#### PROVIDED DATA

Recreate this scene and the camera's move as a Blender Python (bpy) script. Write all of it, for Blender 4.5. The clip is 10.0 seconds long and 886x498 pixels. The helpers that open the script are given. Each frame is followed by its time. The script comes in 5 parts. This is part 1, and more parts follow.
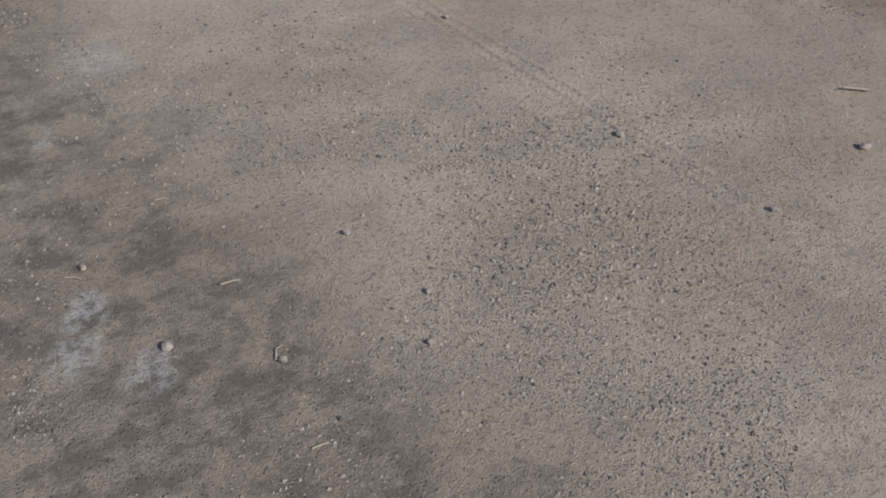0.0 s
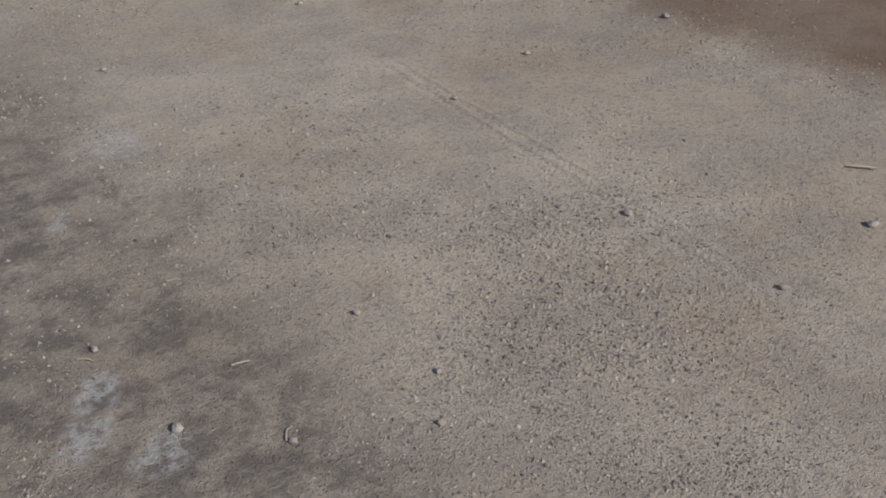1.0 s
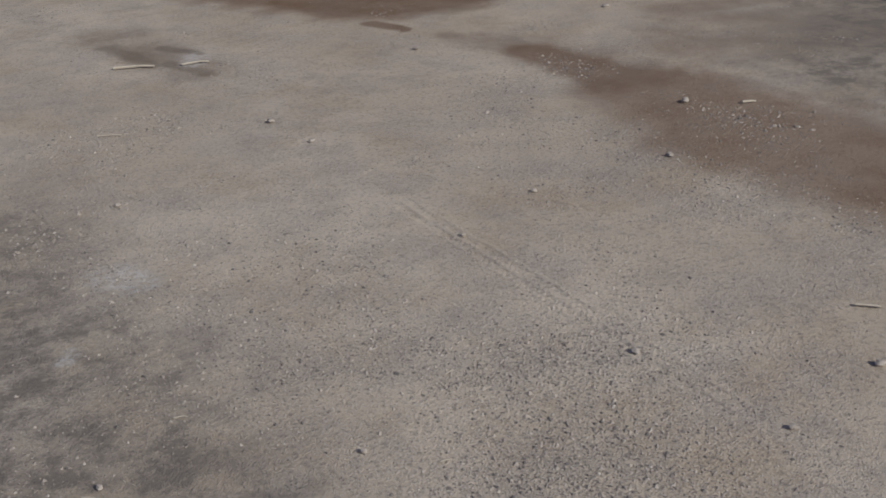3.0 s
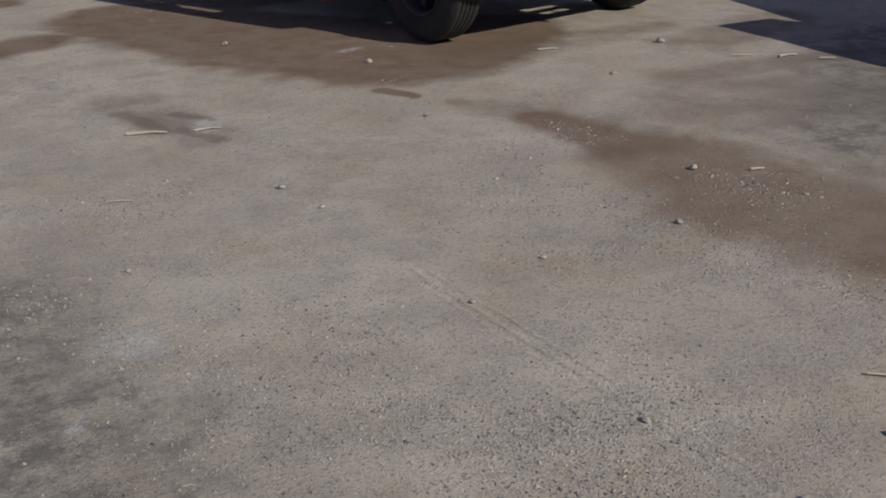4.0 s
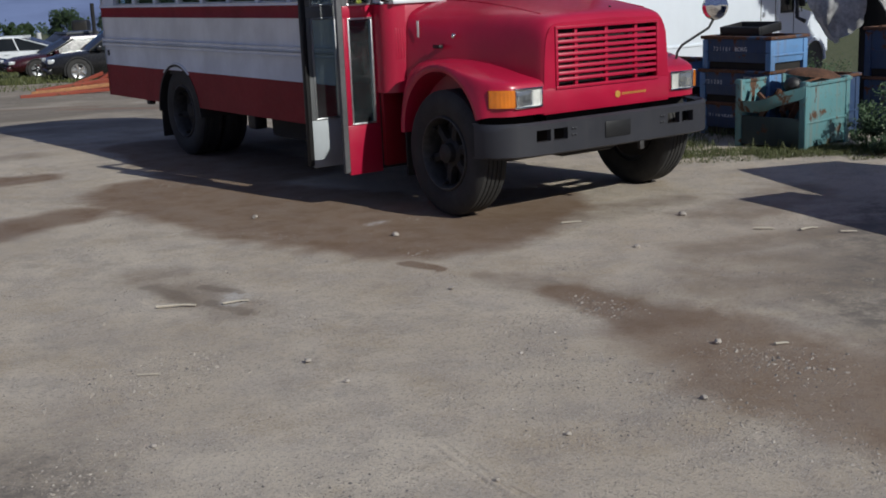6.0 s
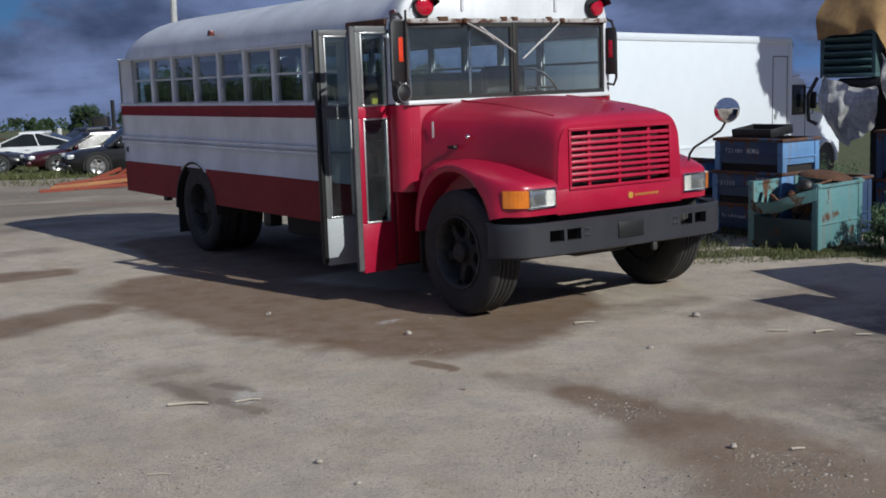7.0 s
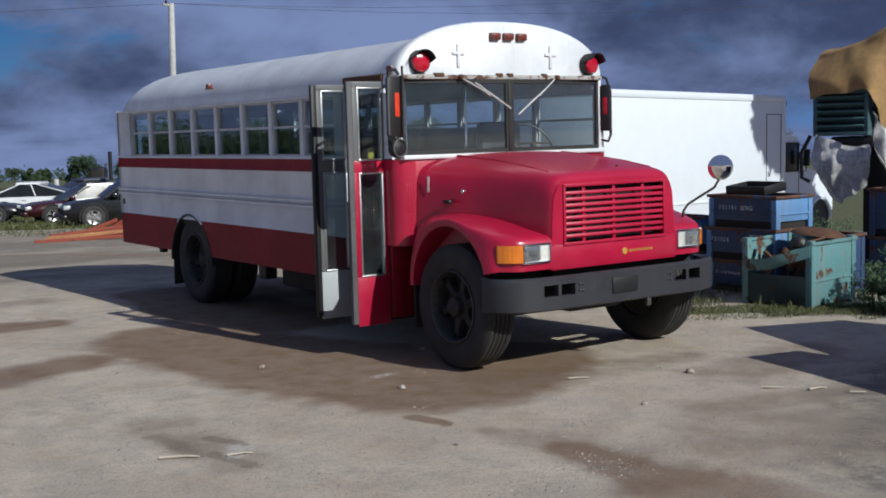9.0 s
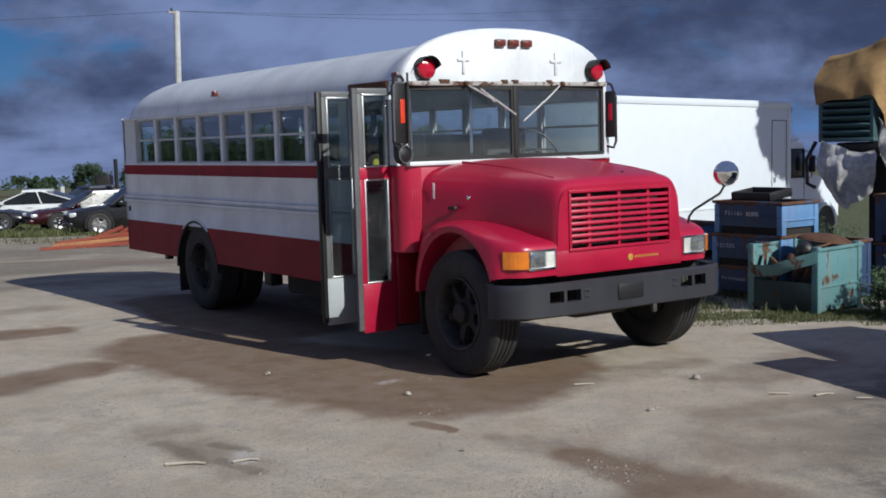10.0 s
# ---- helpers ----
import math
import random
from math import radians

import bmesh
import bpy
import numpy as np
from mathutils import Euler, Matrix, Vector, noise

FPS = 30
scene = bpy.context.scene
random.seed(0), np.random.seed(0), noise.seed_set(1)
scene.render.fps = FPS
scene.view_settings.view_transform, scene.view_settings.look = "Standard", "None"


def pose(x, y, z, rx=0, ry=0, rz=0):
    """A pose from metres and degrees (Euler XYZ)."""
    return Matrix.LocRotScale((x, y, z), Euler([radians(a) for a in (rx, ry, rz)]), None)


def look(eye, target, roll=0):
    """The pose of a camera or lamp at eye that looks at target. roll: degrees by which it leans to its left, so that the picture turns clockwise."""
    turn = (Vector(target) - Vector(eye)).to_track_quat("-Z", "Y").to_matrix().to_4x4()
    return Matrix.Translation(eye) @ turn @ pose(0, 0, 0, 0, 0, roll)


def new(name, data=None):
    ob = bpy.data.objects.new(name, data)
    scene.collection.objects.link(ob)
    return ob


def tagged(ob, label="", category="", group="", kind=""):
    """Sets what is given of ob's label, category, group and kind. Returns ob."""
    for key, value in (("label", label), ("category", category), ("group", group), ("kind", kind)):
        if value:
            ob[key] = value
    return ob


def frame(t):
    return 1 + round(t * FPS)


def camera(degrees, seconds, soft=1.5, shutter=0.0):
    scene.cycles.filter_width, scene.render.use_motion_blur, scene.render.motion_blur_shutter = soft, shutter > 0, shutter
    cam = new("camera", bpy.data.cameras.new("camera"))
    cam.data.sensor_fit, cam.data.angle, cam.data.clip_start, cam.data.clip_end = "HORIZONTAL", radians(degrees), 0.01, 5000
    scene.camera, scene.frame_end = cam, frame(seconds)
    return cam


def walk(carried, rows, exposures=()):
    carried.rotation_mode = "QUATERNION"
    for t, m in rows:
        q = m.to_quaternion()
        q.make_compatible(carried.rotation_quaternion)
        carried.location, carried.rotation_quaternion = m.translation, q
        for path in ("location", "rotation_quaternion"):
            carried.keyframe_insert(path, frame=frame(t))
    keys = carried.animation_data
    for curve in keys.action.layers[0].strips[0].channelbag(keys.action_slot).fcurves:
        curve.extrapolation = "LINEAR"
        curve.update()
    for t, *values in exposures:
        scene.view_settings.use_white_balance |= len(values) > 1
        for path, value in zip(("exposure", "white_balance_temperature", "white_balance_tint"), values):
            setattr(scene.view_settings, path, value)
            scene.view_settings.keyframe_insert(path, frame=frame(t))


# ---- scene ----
cam = camera(41.3, 10.0, soft=1.8)
PATH = [
    (0, (-6.569, -7.659, 1.761), (-5.579, -6.331, 0.64), -1.9),
    (0.5, (-6.571, -7.659, 1.769), (-5.567, -6.296, 0.704), -2.3),
    (1, (-6.572, -7.665, 1.777), (-5.551, -6.274, 0.766), -2.4),
    (1.5, (-6.573, -7.668, 1.788), (-5.535, -6.252, 0.829), -2.3),
    (2, (-6.574, -7.67, 1.793), (-5.522, -6.234, 0.882), -2.4),
    (2.5, (-6.576, -7.673, 1.803), (-5.511, -6.216, 0.94), -2.4),
    (4, (-6.582, -7.671, 1.829), (-5.489, -6.158, 1.112), -2.2),
    (4.5, (-6.585, -7.675, 1.846), (-5.499, -6.129, 1.188), -2.8),
    (5, (-6.586, -7.681, 1.858), (-5.491, -6.112, 1.277), -2.6),
    (5.5, (-6.59, -7.694, 1.87), (-5.481, -6.113, 1.352), -2.4),
    (7, (-6.601, -7.708, 1.911), (-5.483, -6.075, 1.625), -2.0),
    (7.5, (-6.589, -7.709, 1.916), (-5.458, -6.073, 1.697), -1.3),
    (8, (-6.602, -7.735, 1.922), (-5.465, -6.1, 1.731), -1.1),
    (8.5, (-6.595, -7.728, 1.922), (-5.459, -6.094, 1.724), -1.3),
    (9, (-6.606, -7.727, 1.919), (-5.473, -6.091, 1.723), -1.5),
    (9.5, (-6.607, -7.724, 1.916), (-5.476, -6.085, 1.728), -1.7),
    (10, (-6.61, -7.726, 1.914), (-5.483, -6.084, 1.73), -1.6),
]
EXPOSURES = [(0.0, -0.07, 6420, 8), (2.5, -0.11, 6400, 8), (4.5, -0.13, 6300, 7), (5.5, -0.06, 6250, 6), (7.0, 0.12, 6150, 5), (10.0, 0.25, 6150, 5)]
walk(cam, [(t, look(eye, target, roll)) for t, eye, target, roll in PATH], EXPOSURES)

# ---- light ----
SUN_TO = Vector((0.30, -1.55, 1.0)).normalized()
sun = new("sun", bpy.data.lights.new("sun", "SUN"))
sun.data.energy, sun.data.angle, sun.data.color = 3.6, radians(0.55), (1.0, 0.95, 0.88)
sun.matrix_world = look((20, -60, 40), Vector((20, -60, 40)) - SUN_TO)


class Nodes:
    """A thin writer of node trees."""

    def __init__(self, tree):
        self.tree = tree
        tree.nodes.clear()

    def add(self, kind, **settings):
        node = self.tree.nodes.new(kind)
        inputs = settings.pop("inputs", {})
        for key, value in settings.items():
            setattr(node, key, value)
        for key, value in inputs.items():
            if isinstance(value, bpy.types.NodeSocket):
                self.tree.links.new(value, node.inputs[key])
            else:
                node.inputs[key].default_value = value
        return node

    def math(self, op, a, b=0.0, c=0.0, clamp=False):
        return self.add("ShaderNodeMath", operation=op, use_clamp=clamp, inputs={0: a, 1: b, 2: c}).outputs[0]

    def noise(self, vector, scale, detail=4.0, rough=0.55, distort=0.0):
        return self.add("ShaderNodeTexNoise", inputs={"Vector": vector, "Scale": scale, "Detail": detail, "Roughness": rough, "Distortion": distort}).outputs[0]

    def ramp(self, value, low, high, a=0.0, b=1.0):
        return self.add("ShaderNodeMapRange", interpolation_type="SMOOTHSTEP", inputs={0: value, 1: low, 2: high, 3: a, 4: b}).outputs[0]

    def mix(self, factor, a, b, blend="MIX"):
        node = self.add("ShaderNodeMix", data_type="RGBA", blend_type=blend)
        for socket, value in ((node.inputs[0], factor), (node.inputs[6], a), (node.inputs[7], b)):
            if isinstance(value, bpy.types.NodeSocket):
                self.tree.links.new(value, socket)
            else:
                socket.default_value = value if socket is node.inputs[0] else (*value[:3], 1.0)
        return node.outputs[2]

    def scaled(self, vector, x, y, z):
        return self.add("ShaderNodeVectorMath", operation="MULTIPLY", inputs={0: vector, 1: (x, y, z)}).outputs[0]


world = bpy.data.worlds.new("sky")
scene.world = world
world.use_nodes = True
n = Nodes(world.node_tree)
sky = n.add("ShaderNodeTexSky", sky_type="NISHITA", sun_disc=False, sun_elevation=math.asin(SUN_TO.z), sun_rotation=math.atan2(SUN_TO.x, SUN_TO.y), air_density=1.0, dust_density=0.4, ozone_density=1.5)
way = n.add("ShaderNodeTexCoord").outputs["Generated"]


def dotted(x, y, z):
    return n.add("ShaderNodeVectorMath", operation="DOT_PRODUCT", inputs={0: way, 1: (x, y, z)}).outputs["Value"]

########

WHAT TO DO:
Copy nothing but the lines from the first one in the listing through the line with "scene.render.fps = FPS", and omit the pictures.

WRITTEN ANSWER:
Recreate this scene and the camera's move as a Blender Python (bpy) script. Write all of it, for Blender 4.5. The clip is 10.0 seconds long and 886x498 pixels. The helpers that open the script are given. Each frame is followed by its time. The script comes in 5 parts. This is part 1, and more parts follow.
0.0 s
1.0 s
3.0 s
4.0 s
6.0 s
7.0 s
9.0 s
10.0 s
# ---- helpers ----
import math
import random
from math import radians

import bmesh
import bpy
import numpy as np
from mathutils import Euler, Matrix, Vector, noise

FPS = 30
scene = bpy.context.scene
random.seed(0), np.random.seed(0), noise.seed_set(1)
scene.render.fps = FPS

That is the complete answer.